Repeat the material below word for word and leave out all pictures.

☆ ☆ ☆ ☆ ☆

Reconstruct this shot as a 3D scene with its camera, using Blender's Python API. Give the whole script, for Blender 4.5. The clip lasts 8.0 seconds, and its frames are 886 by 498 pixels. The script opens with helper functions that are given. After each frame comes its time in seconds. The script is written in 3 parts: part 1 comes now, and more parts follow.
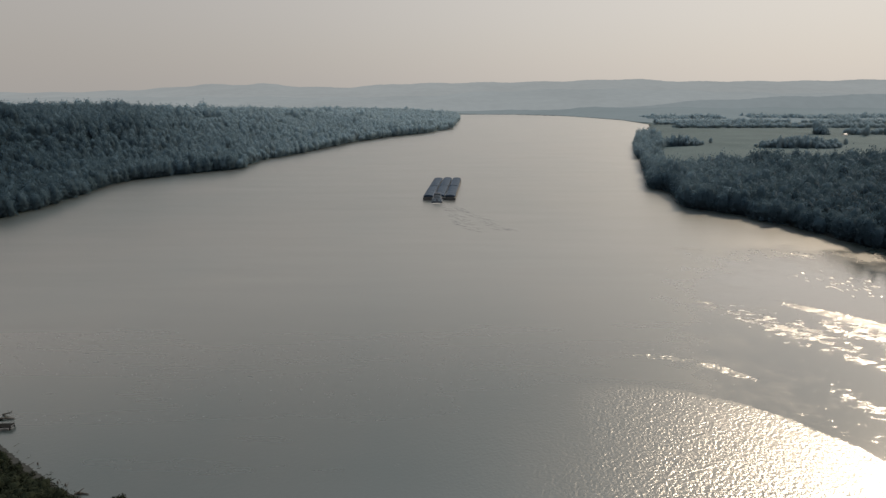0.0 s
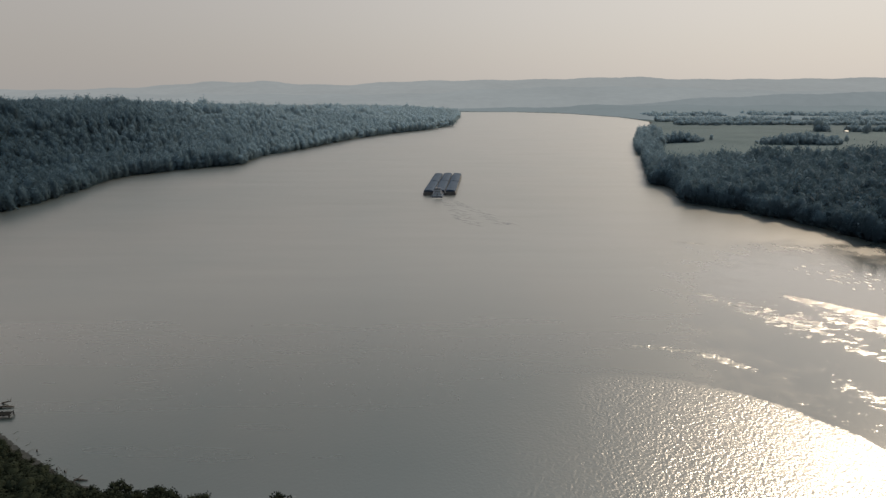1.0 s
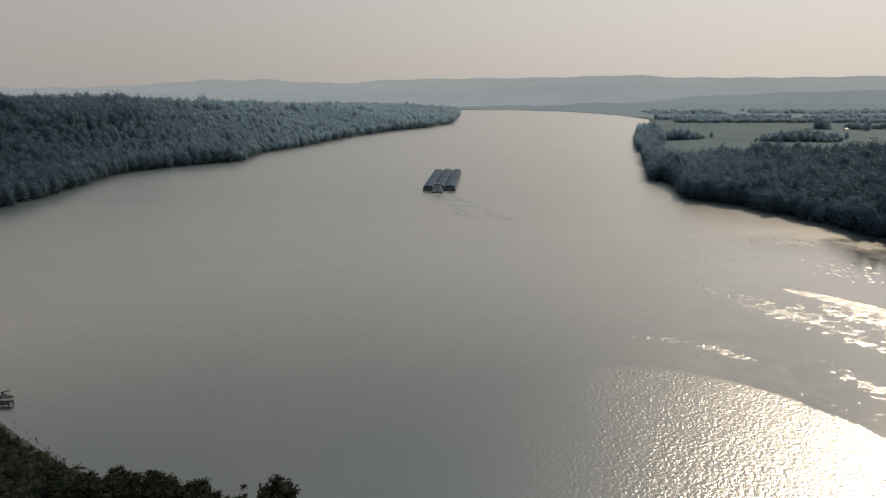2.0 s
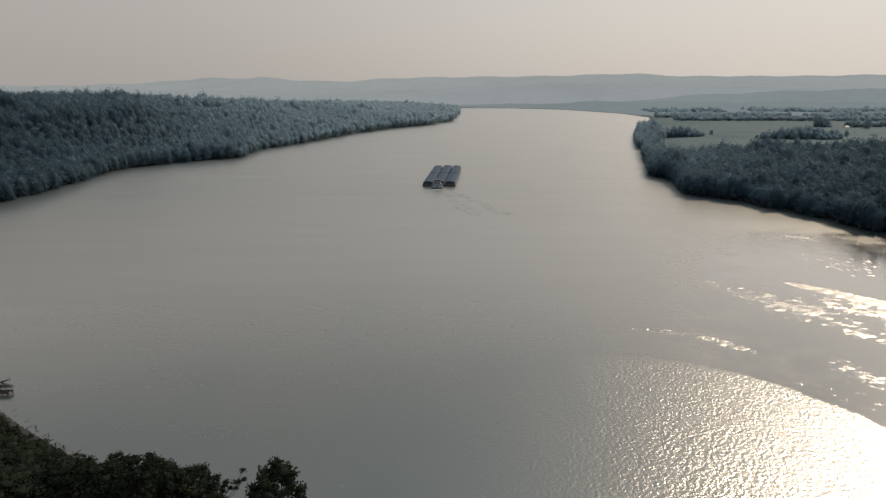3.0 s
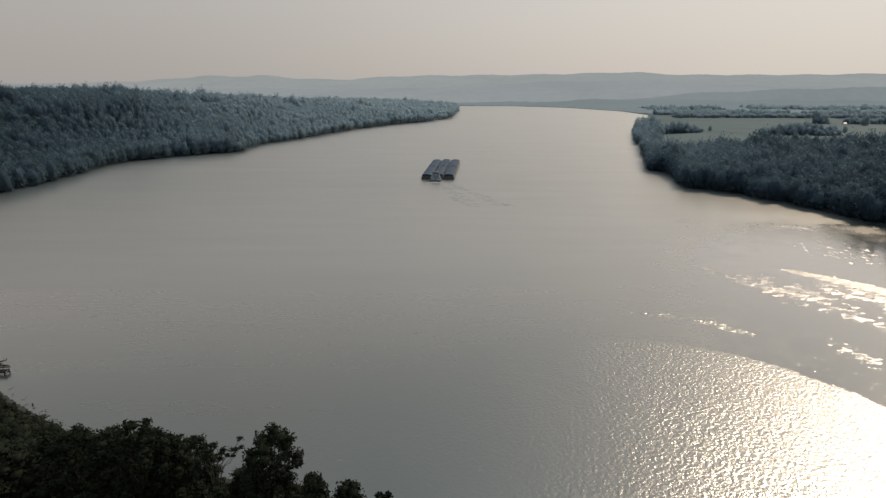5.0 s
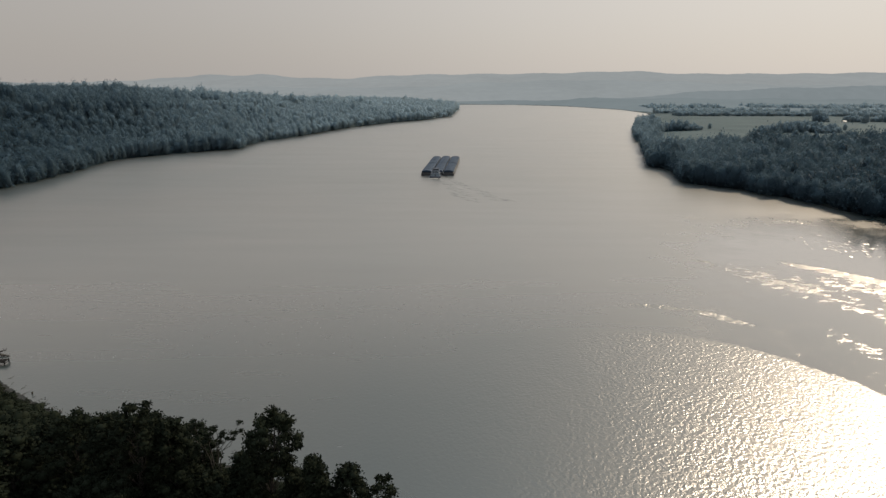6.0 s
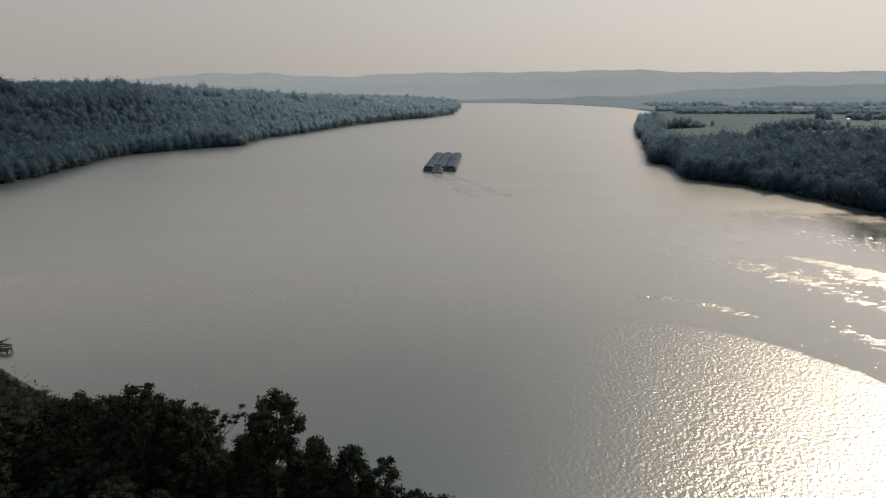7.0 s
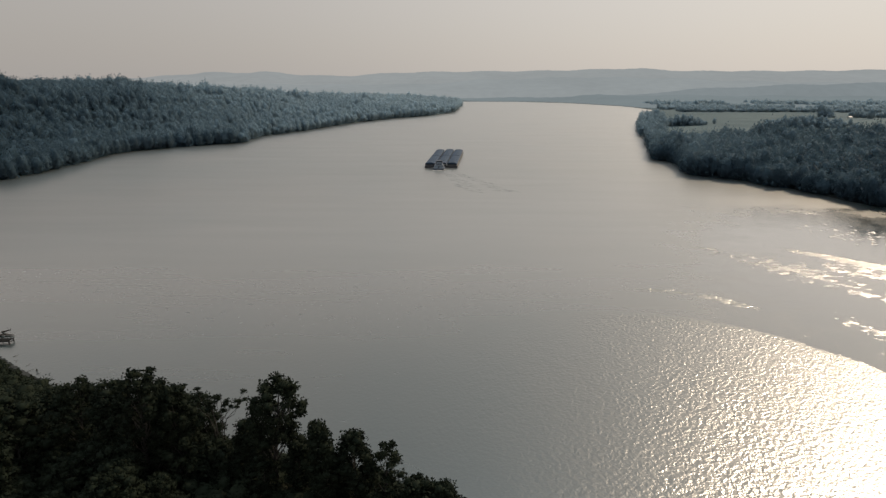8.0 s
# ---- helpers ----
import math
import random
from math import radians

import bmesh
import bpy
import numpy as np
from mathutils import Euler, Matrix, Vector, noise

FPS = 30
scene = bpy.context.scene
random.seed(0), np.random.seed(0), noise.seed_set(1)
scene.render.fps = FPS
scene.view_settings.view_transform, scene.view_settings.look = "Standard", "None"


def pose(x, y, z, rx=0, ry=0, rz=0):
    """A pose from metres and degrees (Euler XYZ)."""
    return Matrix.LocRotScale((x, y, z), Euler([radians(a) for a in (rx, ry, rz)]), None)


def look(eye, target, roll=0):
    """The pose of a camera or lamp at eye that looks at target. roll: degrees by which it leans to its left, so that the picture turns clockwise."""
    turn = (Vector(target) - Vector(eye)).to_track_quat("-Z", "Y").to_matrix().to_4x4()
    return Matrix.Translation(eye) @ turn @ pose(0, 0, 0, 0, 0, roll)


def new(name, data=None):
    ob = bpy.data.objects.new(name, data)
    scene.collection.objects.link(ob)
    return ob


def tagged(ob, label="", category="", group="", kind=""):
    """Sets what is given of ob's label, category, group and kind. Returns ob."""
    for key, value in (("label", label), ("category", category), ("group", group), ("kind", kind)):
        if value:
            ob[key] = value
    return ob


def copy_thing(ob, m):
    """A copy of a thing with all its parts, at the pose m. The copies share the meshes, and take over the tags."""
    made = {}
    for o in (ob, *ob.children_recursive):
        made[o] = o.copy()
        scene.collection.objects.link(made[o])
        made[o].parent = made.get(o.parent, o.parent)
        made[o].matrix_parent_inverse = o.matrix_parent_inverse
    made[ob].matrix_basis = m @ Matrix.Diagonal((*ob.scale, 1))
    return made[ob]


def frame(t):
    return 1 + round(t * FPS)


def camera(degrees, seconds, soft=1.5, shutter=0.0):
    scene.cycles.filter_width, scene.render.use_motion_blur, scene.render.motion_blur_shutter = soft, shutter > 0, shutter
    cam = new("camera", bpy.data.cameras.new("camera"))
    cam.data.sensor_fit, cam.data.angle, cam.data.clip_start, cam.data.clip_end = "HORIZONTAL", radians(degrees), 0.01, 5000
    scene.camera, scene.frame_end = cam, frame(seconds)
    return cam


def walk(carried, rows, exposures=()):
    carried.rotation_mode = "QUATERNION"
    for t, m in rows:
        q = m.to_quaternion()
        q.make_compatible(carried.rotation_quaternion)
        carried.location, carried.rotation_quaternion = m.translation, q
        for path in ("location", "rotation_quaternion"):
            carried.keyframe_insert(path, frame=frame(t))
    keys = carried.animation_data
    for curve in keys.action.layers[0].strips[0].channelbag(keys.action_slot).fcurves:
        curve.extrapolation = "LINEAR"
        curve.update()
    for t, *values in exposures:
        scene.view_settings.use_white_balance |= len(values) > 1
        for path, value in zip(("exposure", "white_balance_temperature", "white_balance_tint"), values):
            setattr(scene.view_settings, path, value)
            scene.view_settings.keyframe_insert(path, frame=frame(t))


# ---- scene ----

☆ ☆ ☆ ☆ ☆

> **Final result**
Reconstruct this shot as a 3D scene with its camera, using Blender's Python API. Give the whole script, for Blender 4.5. The clip lasts 8.0 seconds, and its frames are 886 by 498 pixels. The script opens with helper functions that are given. After each frame comes its time in seconds. The script is written in 3 parts: part 1 comes now, and more parts follow.
0.0 s
1.0 s
2.0 s
3.0 s
5.0 s
6.0 s
7.0 s
8.0 s
# ---- helpers ----
import math
import random
from math import radians

import bmesh
import bpy
import numpy as np
from mathutils import Euler, Matrix, Vector, noise

FPS = 30
scene = bpy.context.scene
random.seed(0), np.random.seed(0), noise.seed_set(1)
scene.render.fps = FPS
scene.view_settings.view_transform, scene.view_settings.look = "Standard", "None"


def pose(x, y, z, rx=0, ry=0, rz=0):
    """A pose from metres and degrees (Euler XYZ)."""
    return Matrix.LocRotScale((x, y, z), Euler([radians(a) for a in (rx, ry, rz)]), None)


def look(eye, target, roll=0):
    """The pose of a camera or lamp at eye that looks at target. roll: degrees by which it leans to its left, so that the picture turns clockwise."""
    turn = (Vector(target) - Vector(eye)).to_track_quat("-Z", "Y").to_matrix().to_4x4()
    return Matrix.Translation(eye) @ turn @ pose(0, 0, 0, 0, 0, roll)


def new(name, data=None):
    ob = bpy.data.objects.new(name, data)
    scene.collection.objects.link(ob)
    return ob


def tagged(ob, label="", category="", group="", kind=""):
    """Sets what is given of ob's label, category, group and kind. Returns ob."""
    for key, value in (("label", label), ("category", category), ("group", group), ("kind", kind)):
        if value:
            ob[key] = value
    return ob


def copy_thing(ob, m):
    """A copy of a thing with all its parts, at the pose m. The copies share the meshes, and take over the tags."""
    made = {}
    for o in (ob, *ob.children_recursive):
        made[o] = o.copy()
        scene.collection.objects.link(made[o])
        made[o].parent = made.get(o.parent, o.parent)
        made[o].matrix_parent_inverse = o.matrix_parent_inverse
    made[ob].matrix_basis = m @ Matrix.Diagonal((*ob.scale, 1))
    return made[ob]


def frame(t):
    return 1 + round(t * FPS)


def camera(degrees, seconds, soft=1.5, shutter=0.0):
    scene.cycles.filter_width, scene.render.use_motion_blur, scene.render.motion_blur_shutter = soft, shutter > 0, shutter
    cam = new("camera", bpy.data.cameras.new("camera"))
    cam.data.sensor_fit, cam.data.angle, cam.data.clip_start, cam.data.clip_end = "HORIZONTAL", radians(degrees), 0.01, 5000
    scene.camera, scene.frame_end = cam, frame(seconds)
    return cam


def walk(carried, rows, exposures=()):
    carried.rotation_mode = "QUATERNION"
    for t, m in rows:
        q = m.to_quaternion()
        q.make_compatible(carried.rotation_quaternion)
        carried.location, carried.rotation_quaternion = m.translation, q
        for path in ("location", "rotation_quaternion"):
            carried.keyframe_insert(path, frame=frame(t))
    keys = carried.animation_data
    for curve in keys.action.layers[0].strips[0].channelbag(keys.action_slot).fcurves:
        curve.extrapolation = "LINEAR"
        curve.update()
    for t, *values in exposures:
        scene.view_settings.use_white_balance |= len(values) > 1
        for path, value in zip(("exposure", "white_balance_temperature", "white_balance_tint"), values):
            setattr(scene.view_settings, path, value)
            scene.view_settings.keyframe_insert(path, frame=frame(t))


# ---- scene ----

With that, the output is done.